When global chess’s governing body, FIDE, sold the World Championship’s rights to Andrew Paulson in 2011, the American entrepreneur revamped the event by engaging the services of the design firm Pentagram.
Pentagram, in turn, commissioned Argentine architect, Daniel Weil, to redesign the playing environment, which included the chess sets.
That Weil’s vision — of reinventing the Staunton Chess Set, first designed in 1849, to give the contest greater theatricality — came together in a mom-and-pop store in Amritsar because of low manufacturing costs is one of the many peculiar elements of today’s globalised trade.
Of course, Amritsar’s predisposition as a chess manufacturing hub, which began with the ivory trade in the 19th century and continues with artisanal woodworking in the 21st century, came into play too.
“My father started this business. Being in this industry, when he travelled abroad he realised that there would be great demand for Indian chess sets because these were made of wood, while other sets were mainly plastic, or in the case of pricier ones, made of marble. That’s how this started. Back then, it was not an organised sector, so we streamlined the process, got a small factory started and made the crafters experts in making one particular piece out of the six. That business has gone on for three decades,” says Chopra.
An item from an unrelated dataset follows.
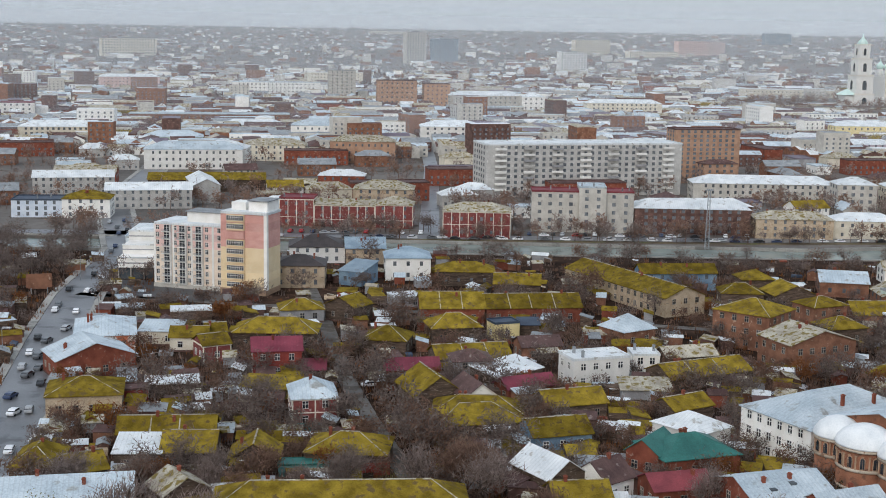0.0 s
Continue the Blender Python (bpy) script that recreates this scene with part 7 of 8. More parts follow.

His company has been employed to manufacture sets for the World Championship ever since the Pentagram redesign of 2012. Some of Chopra’s pieces, he says, were even used in the popular Netflix series ‘The Queen’s Gambit’.
The process, from trees to the board, is time-consuming, expensive and requires the kind of precision that only specialised expertise can produce. Four types of wood — boxwood (papdi), red padauk, acacia, and ebony — are stored and aged in a warehouse, for months, to dry out. The wood is then brought to an assembly line in the Amritsar factory, where it is cleaned, cut, shaped, polished and then hand-carved.
The artisans are trained in the craft for months, and some experts like Baljit continue to learn and relearn their craft due to innovations and designs. It is in that context that the making of the knight requires such precision: each element of the piece is intentional, from the expression it must convey, to the shape of its mane.
If there is any imprecision in any piece, not just the knight, it must be thrown out because it ruins the set’s uniformity. This requirement for accuracy increases while manufacturing sets for the World Championship, given how the smallest of details can impact gameplay.
On Friday morning, Chopra opened the newspapers and took pictures of the clippings on Gukesh’s win to send to his factory manager with the caption: “our sets”. Currently, he says, luxury sets of the kind that his company mainly manufactures don’t see the same demand in India that they do abroad — even India’s recent chess boom has been powered by online gameplay and streaming. But he hopes that Gukesh’s victory will change that.
“After that (Gukesh’s victory), I’m excited about where this game will go (in India). So many young Indian players are emerging on the global stage and I expect a demand for sets across the country, across sizes and scales, even in schools and at the local level,” he says, bullish about the future in a way that an 18-year-old’s history-making triumph is likely to make one feel.